Stated task
Where a line in the listing below contains the word "follow", copy that line.
>>>>
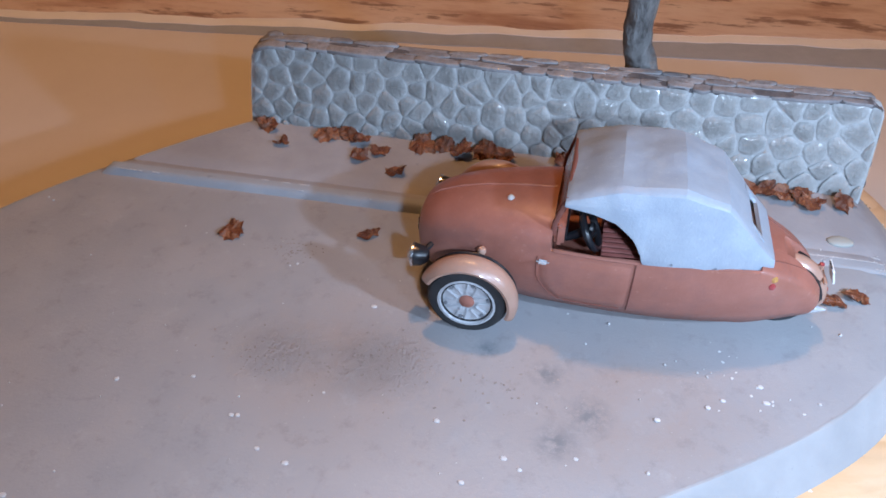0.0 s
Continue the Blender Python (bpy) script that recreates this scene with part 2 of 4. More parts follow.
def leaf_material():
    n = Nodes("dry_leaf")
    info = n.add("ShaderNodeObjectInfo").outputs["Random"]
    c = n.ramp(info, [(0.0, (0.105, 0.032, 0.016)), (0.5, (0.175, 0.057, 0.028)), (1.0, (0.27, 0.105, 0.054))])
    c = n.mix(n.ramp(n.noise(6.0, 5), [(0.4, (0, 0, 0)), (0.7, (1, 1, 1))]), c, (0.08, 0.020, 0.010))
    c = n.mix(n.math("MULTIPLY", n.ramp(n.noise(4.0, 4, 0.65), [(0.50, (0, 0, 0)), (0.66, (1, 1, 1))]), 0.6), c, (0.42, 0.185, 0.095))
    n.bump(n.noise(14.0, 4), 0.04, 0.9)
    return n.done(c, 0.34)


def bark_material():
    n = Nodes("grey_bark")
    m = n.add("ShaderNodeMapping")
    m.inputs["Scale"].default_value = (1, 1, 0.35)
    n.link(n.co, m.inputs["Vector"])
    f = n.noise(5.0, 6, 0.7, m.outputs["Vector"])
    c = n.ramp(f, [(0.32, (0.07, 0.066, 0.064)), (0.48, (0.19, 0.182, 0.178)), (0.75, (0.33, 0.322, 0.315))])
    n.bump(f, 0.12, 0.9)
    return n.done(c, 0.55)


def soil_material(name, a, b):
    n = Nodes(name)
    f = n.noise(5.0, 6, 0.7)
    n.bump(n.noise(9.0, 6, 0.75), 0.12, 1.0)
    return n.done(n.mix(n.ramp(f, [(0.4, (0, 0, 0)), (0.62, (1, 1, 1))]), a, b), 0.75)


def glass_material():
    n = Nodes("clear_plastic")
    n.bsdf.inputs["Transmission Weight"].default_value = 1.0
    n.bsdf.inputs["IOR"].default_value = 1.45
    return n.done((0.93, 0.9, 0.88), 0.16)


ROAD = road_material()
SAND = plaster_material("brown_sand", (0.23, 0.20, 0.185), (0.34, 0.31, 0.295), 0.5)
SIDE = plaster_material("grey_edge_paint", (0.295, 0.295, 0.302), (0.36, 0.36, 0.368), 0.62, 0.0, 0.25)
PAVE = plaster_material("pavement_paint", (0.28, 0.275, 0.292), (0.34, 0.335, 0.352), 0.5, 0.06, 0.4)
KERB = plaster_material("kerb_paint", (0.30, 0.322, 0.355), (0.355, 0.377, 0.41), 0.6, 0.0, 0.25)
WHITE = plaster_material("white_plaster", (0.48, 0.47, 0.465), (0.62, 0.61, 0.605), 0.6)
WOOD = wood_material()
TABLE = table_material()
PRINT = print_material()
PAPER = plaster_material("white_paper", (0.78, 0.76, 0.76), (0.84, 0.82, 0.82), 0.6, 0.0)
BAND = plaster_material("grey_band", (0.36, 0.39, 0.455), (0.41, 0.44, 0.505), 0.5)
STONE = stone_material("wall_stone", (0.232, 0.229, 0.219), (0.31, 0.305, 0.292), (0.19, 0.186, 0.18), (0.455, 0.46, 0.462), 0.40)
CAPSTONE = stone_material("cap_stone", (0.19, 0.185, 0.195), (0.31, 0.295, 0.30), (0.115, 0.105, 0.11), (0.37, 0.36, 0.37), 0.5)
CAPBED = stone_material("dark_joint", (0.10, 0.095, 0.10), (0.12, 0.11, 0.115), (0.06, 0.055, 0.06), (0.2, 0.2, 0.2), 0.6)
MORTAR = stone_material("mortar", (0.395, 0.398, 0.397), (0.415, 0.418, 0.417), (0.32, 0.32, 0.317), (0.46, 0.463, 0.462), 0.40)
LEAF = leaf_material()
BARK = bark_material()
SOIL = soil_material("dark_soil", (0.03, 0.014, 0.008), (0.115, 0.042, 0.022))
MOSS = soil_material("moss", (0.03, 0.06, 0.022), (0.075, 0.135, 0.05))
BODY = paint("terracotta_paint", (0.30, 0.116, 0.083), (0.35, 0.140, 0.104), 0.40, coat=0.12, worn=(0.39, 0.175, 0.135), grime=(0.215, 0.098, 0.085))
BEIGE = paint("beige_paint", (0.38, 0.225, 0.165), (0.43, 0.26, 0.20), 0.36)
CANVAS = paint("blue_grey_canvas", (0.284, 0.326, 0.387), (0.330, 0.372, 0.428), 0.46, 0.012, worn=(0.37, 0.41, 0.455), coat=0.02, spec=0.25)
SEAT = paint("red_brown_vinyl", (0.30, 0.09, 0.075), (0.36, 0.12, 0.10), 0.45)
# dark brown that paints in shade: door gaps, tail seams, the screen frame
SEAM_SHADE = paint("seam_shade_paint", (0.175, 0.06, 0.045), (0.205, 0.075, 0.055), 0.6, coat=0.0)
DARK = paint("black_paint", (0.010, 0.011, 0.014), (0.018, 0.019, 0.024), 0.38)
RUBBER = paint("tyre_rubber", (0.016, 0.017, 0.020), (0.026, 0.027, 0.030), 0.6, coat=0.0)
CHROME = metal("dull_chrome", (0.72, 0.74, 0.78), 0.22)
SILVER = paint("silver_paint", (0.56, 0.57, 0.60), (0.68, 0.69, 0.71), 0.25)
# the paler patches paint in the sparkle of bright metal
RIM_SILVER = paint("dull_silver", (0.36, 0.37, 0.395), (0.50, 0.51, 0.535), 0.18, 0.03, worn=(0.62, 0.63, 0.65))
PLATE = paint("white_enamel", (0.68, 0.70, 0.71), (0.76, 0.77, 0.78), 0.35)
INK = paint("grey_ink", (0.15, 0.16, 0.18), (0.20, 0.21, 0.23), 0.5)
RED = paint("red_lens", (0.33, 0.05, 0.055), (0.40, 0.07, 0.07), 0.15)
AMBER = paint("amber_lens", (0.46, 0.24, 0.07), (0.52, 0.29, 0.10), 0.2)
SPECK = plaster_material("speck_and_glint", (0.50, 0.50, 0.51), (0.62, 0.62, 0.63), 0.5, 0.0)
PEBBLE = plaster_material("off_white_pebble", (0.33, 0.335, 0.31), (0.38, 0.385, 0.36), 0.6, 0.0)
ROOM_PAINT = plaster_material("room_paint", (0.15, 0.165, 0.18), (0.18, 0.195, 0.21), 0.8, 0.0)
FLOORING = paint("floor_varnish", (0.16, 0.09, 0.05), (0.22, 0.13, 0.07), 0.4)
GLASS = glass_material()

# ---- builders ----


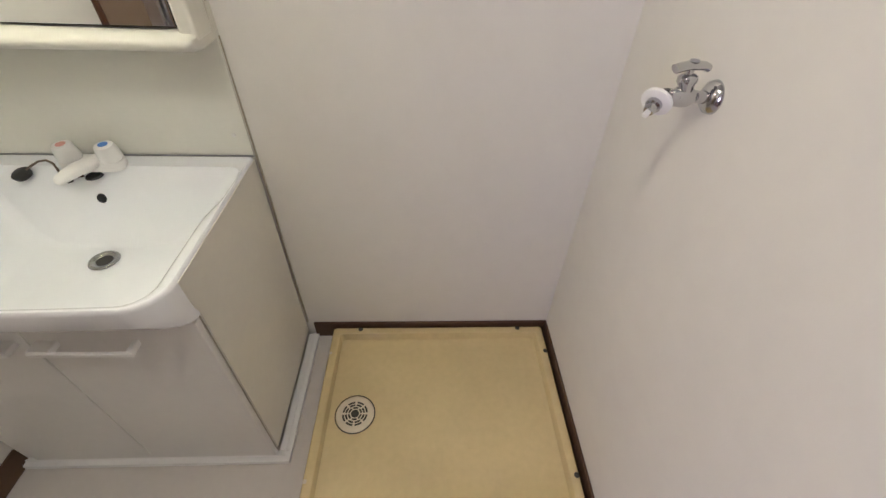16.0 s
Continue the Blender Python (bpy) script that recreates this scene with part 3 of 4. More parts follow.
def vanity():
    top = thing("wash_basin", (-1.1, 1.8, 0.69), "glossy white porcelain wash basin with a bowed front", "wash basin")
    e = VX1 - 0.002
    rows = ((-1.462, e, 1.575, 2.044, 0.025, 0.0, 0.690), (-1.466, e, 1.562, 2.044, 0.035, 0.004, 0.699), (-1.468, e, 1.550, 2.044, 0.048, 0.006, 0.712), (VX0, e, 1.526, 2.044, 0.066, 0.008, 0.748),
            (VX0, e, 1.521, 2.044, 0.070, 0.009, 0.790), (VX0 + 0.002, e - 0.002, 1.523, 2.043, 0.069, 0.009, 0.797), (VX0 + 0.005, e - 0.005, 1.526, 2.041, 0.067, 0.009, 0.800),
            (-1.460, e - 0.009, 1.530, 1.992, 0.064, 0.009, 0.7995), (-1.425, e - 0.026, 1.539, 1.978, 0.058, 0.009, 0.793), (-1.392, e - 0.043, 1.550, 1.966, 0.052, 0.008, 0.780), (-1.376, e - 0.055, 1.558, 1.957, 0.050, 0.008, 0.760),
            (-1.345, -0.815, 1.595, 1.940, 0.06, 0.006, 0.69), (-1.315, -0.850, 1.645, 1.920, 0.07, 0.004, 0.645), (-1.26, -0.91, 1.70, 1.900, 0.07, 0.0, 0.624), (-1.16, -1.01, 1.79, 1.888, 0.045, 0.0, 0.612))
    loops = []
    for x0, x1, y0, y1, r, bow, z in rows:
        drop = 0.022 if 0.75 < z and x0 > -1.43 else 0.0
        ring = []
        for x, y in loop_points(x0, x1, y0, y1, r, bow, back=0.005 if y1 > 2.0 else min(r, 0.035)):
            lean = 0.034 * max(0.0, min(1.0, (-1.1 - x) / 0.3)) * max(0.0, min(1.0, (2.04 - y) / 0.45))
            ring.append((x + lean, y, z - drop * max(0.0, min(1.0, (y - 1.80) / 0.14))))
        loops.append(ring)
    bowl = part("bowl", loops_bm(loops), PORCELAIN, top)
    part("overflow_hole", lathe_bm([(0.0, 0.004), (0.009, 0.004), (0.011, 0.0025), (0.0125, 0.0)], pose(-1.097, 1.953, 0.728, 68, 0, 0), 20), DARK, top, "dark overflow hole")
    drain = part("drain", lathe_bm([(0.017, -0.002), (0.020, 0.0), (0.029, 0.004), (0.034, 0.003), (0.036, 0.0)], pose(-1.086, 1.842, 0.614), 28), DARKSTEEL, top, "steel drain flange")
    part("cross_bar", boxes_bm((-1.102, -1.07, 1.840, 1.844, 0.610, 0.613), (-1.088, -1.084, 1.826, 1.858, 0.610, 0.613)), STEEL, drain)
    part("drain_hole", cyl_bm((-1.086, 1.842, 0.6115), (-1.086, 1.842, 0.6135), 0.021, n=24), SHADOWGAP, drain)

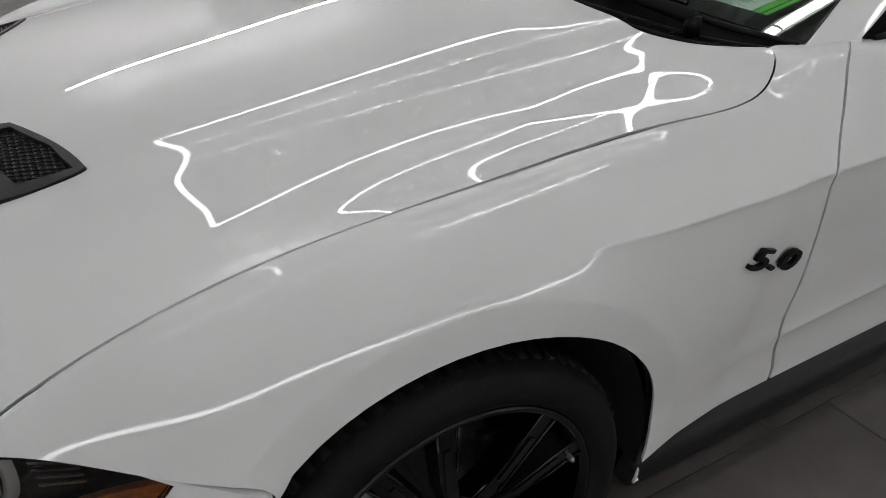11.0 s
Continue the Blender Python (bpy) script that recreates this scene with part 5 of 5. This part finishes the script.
<<<<
Complete response
Continue the Blender Python (bpy) script that recreates this scene with part 2 of 4. More parts follow.
Continue the Blender Python (bpy) script that recreates this scene with part 3 of 4. More parts follow.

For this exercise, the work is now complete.